Simmons & Simmons to close Abu Dhabi office

Simmons & Simmons is to close its Abu Dhabi office following a “detailed review”, the firm announced today.

The firm said that it will now service its clients in the region from “a consolidated and enhanced offering in Dubai”.

It added: “Ultimately, the location of our offices is determined by the key markets for clients in our sectors. This is demonstrated by our recent office openings in Singapore, Munich and Luxembourg.”

In the Middle East region, Simmons also has offices in Doha, Jeddah and Riyadh.

The firm has offered Abu Dhabi office’s three partners the opportunity to relocate. They are set to be moved to either Dubai or London.

A spokesperson said that the office’s two associates and some other staff had also been offered the opportunity to relocate to other offices, adding: “We will also identify and speak to the clients who have been working with Simmons & Simmons in Abu Dhabi to ensure their needs are covered.”

In 2012, Simmons cut the jobs of some lawyers and support staff in the Middle East, with the firm’s Abu Dhabi and Dubai offices affected due to tough market conditions.
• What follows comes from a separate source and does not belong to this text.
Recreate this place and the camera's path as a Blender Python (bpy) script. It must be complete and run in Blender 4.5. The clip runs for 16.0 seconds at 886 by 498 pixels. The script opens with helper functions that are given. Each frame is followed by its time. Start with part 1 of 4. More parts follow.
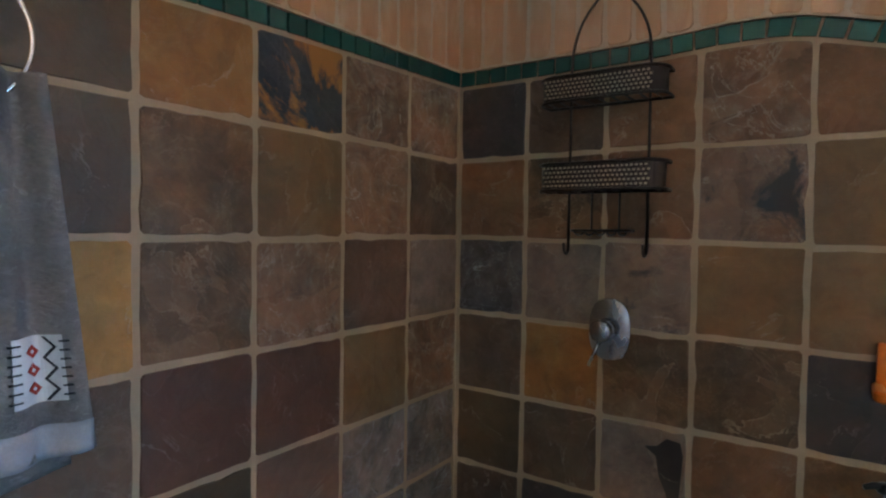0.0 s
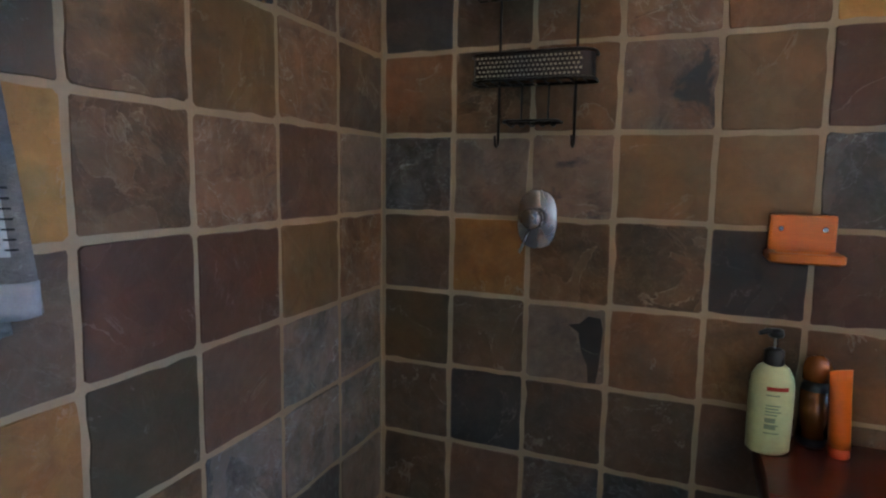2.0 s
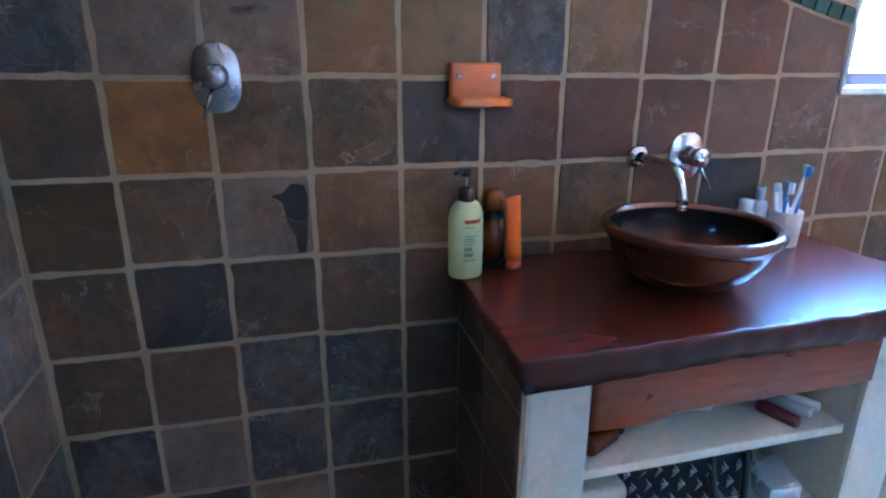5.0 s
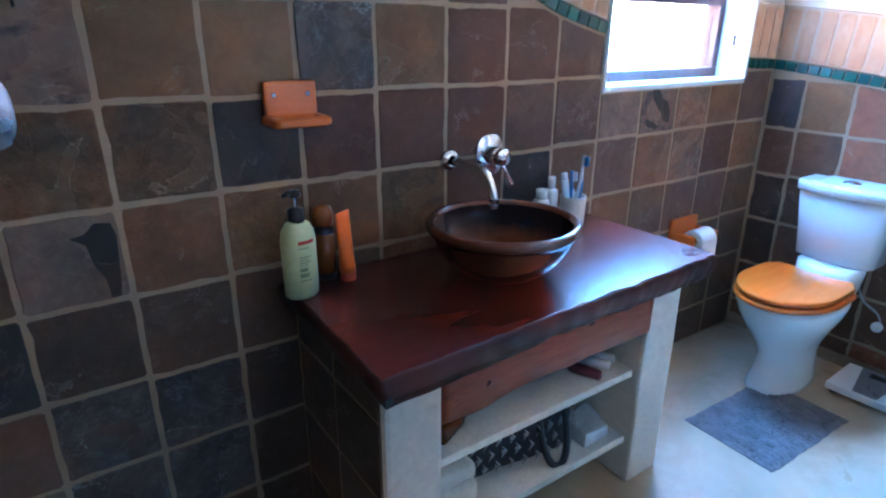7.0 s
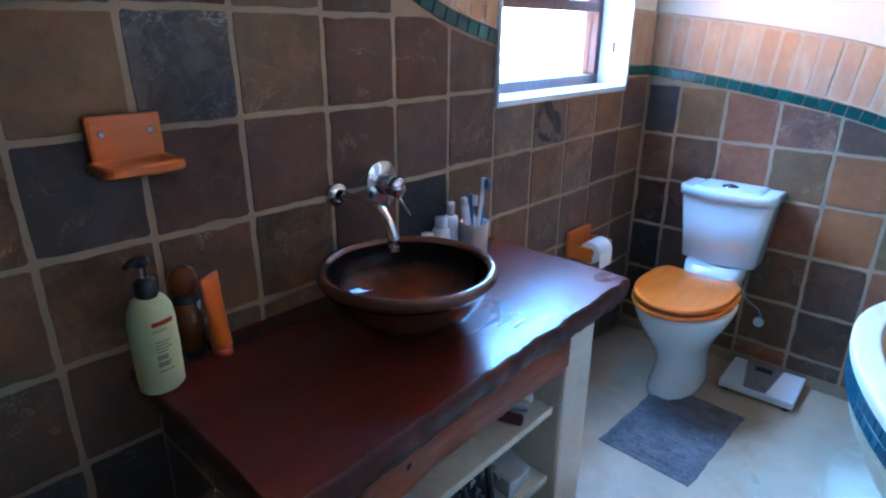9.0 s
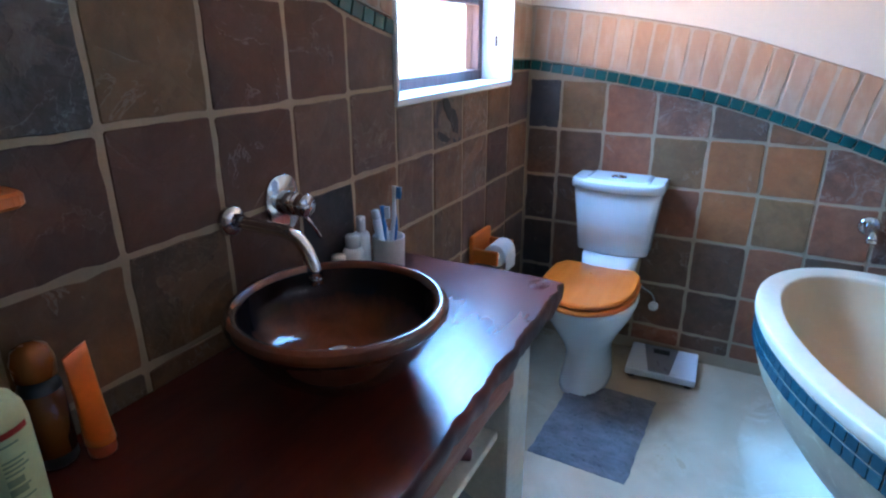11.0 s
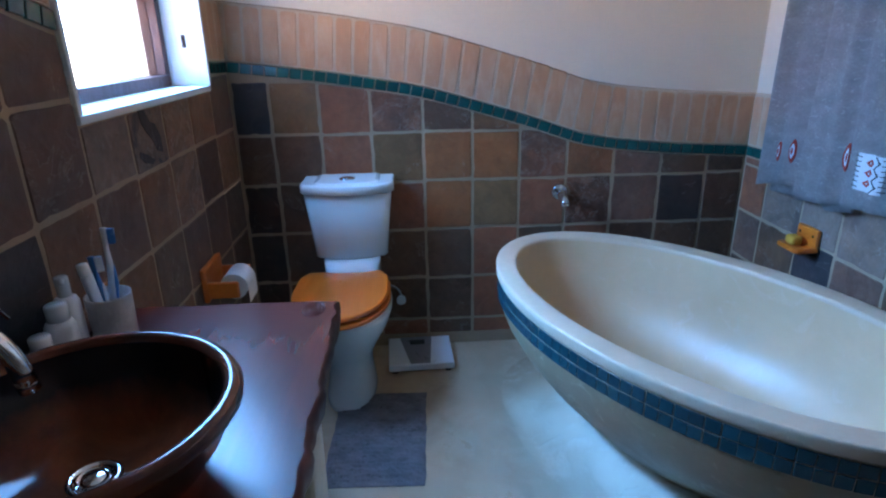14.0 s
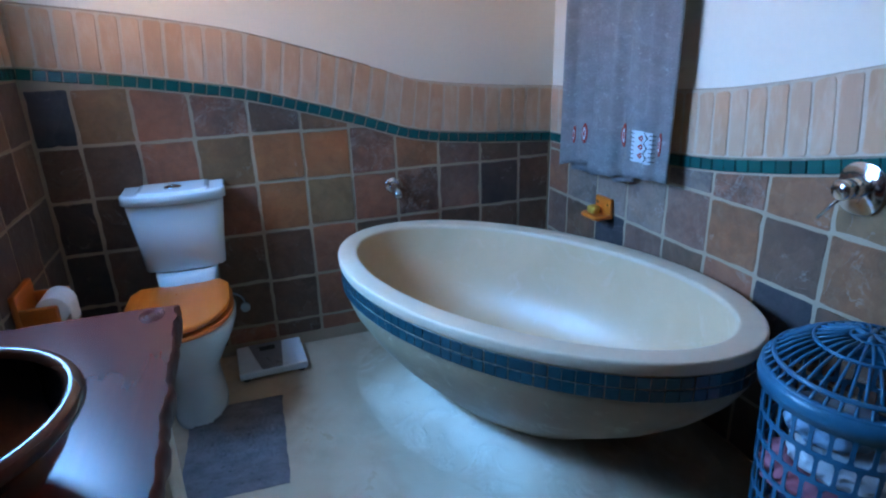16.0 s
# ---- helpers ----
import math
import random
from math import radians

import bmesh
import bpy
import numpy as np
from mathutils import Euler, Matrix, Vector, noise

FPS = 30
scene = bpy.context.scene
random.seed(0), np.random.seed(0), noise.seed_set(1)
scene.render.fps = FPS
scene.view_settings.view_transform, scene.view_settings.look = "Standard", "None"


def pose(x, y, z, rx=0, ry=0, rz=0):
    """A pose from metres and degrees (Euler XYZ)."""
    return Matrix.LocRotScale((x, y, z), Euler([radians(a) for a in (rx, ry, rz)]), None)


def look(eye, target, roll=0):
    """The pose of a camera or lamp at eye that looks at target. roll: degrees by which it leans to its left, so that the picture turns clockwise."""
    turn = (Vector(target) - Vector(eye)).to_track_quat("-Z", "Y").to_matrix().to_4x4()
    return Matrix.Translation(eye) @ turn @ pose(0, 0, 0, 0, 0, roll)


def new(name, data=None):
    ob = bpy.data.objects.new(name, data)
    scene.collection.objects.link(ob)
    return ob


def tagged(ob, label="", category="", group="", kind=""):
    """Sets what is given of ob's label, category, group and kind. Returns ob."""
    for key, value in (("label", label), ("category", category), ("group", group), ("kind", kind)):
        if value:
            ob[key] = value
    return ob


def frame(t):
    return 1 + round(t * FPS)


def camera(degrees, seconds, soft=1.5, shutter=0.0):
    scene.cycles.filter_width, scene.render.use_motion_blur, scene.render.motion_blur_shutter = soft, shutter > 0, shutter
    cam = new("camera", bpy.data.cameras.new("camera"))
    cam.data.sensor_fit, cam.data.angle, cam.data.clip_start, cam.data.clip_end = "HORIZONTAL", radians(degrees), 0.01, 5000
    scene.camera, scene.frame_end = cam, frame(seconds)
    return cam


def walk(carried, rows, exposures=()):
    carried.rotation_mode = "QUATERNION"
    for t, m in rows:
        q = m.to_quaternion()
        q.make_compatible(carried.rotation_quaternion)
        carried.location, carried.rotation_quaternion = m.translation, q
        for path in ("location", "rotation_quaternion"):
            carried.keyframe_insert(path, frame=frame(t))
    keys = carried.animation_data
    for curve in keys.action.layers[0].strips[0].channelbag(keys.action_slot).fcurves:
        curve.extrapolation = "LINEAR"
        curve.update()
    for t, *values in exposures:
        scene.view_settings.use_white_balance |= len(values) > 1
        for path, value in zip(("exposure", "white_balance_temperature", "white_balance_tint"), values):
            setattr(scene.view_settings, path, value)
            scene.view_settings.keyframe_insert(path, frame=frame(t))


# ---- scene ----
cam = camera(74.5, 16.0, soft=2.2)
PATH = [
    (0, (0.169, 0.066, 1.419), (-0.966, 1.711, 1.352), 0.9),
    (0.5, (0.145, 0.021, 1.398), (-0.874, 1.739, 1.314), 1.0),
    (1, (0.111, -0.01, 1.371), (-0.789, 1.772, 1.249), 1.0),
    (1.5, (0.083, -0.031, 1.339), (-0.731, 1.788, 1.171), 1.0),
    (2, (0.042, -0.01, 1.29), (-0.698, 1.832, 1.046), 0.9),
    (2.5, (0.012, 0.028, 1.253), (-0.671, 1.881, 0.934), 0.9),
    (3, (-0.031, 0.054, 1.23), (-0.563, 1.939, 0.826), 1.0),
    (3.5, (-0.072, 0.068, 1.206), (-0.424, 1.98, 0.735), 1.1),
    (4, (-0.123, 0.078, 1.211), (-0.186, 2.0, 0.663), 0.8),
    (4.5, (-0.144, 0.068, 1.213), (0.079, 1.969, 0.635), 0.6),
    (5, (-0.136, 0.058, 1.232), (0.341, 1.899, 0.612), 0.3),
    (7.5, (-0.211, 0.099, 1.332), (0.942, 1.58, 0.64), 0.3),
    (8, (-0.151, 0.178, 1.338), (1.075, 1.597, 0.643), 0.4),
    (8.5, (-0.111, 0.241, 1.352), (1.19, 1.589, 0.653), 0.3),
    (9, (-0.09, 0.297, 1.36), (1.29, 1.564, 0.661), 0.3),
    (11.5, (0.009, 0.609, 1.312), (1.738, 1.344, 0.626), -0.3),
    (12, (0.052, 0.664, 1.302), (1.835, 1.257, 0.618), -0.5),
    (12.5, (0.074, 0.693, 1.301), (1.896, 1.158, 0.619), -0.6),
    (13, (0.097, 0.709, 1.31), (1.955, 0.996, 0.626), -0.8),
    (13.5, (0.106, 0.719, 1.307), (1.984, 0.801, 0.624), -0.9),
    (14, (0.089, 0.721, 1.302), (1.966, 0.627, 0.619), -1.1),
    (14.5, (0.077, 0.721, 1.297), (1.943, 0.484, 0.616), -1.3),
    (15, (0.053, 0.722, 1.298), (1.895, 0.346, 0.616), -1.4),
    (15.5, (0.027, 0.722, 1.291), (1.841, 0.225, 0.611), -1.5),
    (16, (-0.01, 0.725, 1.284), (1.769, 0.112, 0.605), -1.7),
]
EXPOSURES = [(0.0, 1.36, 6600, 20), (3.5, 1.66, 5950, 20), (4.5, 1.76, 5300, 21), (5.0, 2.02, 4900, 22), (7.5, 1.48, 4880, 20), (9.0, 1.11, 5150, 22), (12.0, 0.7, 5550, 23), (13.5, 0.20, 5450, 23), (14.5, -0.06, 5450, 23), (16.0, 0.05, 5500, 22)]
walk(cam, [(t, look(eye, target, roll)) for t, eye, target, roll in PATH], EXPOSURES)

# ---- plan: the room's inner faces ----
XA, XC, YB, YD = -0.705, 2.42, 1.405, -0.66
CEIL = 2.45
WX0, WX1, WZ0, WZ1 = 1.35, 2.20, 1.155, 1.95      # window opening in the north wall
WIN_Y = YB + 0.15
COUNTER = 0.745

# ---- light ----
world = bpy.data.worlds.new("sky_world")
scene.world = world
world.use_nodes = True
wn = world.node_tree
sky = wn.nodes.new("ShaderNodeTexSky")
sky.sky_type = "NISHITA"
sky.sun_disc = False
sky.sun_elevation, sky.sun_rotation = radians(45), radians(10)
wn.links.new(sky.outputs[0], wn.nodes["Background"].inputs[0])
wn.nodes["Background"].inputs[1].default_value = 0.1


def area_lamp(name, eye, target, sx, sy, watts, colour):
    lamp = bpy.data.lights.new(name, "AREA")
    lamp.shape, lamp.size, lamp.size_y, lamp.energy, lamp.color = "RECTANGLE", sx, sy, watts, colour
    lamp.spread = radians(115)
    ob = new(name, lamp)
    ob.matrix_world = look(eye, target)
    return ob


# sky light coming in by the window's opening
area_lamp("window_daylight", (1.775, YB + 0.31, 1.56), (1.42, YB - 0.39, 0.92), 0.84, 0.78, 42.0, (0.23, 0.57, 1.0))
sun_lamp = bpy.data.lights.new("hazy_sun", "SUN")
sun_lamp.energy, sun_lamp.angle, sun_lamp.color = 5.0, radians(5.0), (0.12, 0.46, 1.0)
new("hazy_sun", sun_lamp).matrix_world = look((1.975, 2.7, 2.74), (1.775, 1.4, 1.3))

# ---- materials ----


def nodes_of(mat):
    mat.use_nodes = True
    nt = mat.node_tree
    return nt, nt.nodes["Principled BSDF"]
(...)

The firm declined to confirm how many people were affected.

Then, Simmons’ Abu Dhabi office had 11 lawyers, including four partners.

Simmons launched in Abu Dhabi in 1994. It subsequently launched offices in Doha (2003) and Dubai (2005).

In Saudi Arabia, Simmons has been working in alliance with leading Jeddah-based law firm, Hammad & Al-Mehdar since May 2011. Hammad & Al-Mehdar established a presence in Riyadh in 2014.

Dubai is one of the firm’s largest offices with 20 lawyers, including 10 partners, currently, according to the firm’s website.

Simmons is not the first firm to close Middle East offices and focus its operations on Dubai. Last year, Herbert Smith Freehills (HSF) closed its Abu Dhabi office over the summer.

Meanwhile, Latham & Watkins announced in March plans to close its Abu Dhabi and Doha offices by the end of 2015. Its move was followed a couple of months later with the discovery that fellow US firm Baker Botts had decided to withdraw from Abu Dhabi at the start of 2015.

In none of these cases was the decision made because of a need to cut staff. HSF moved all five of its lawyers to its Dubai base.

Latham’s 13 lawyers across the two offices were offered the opportunity to move to its consolidated base in Dubai, and accepted the offer.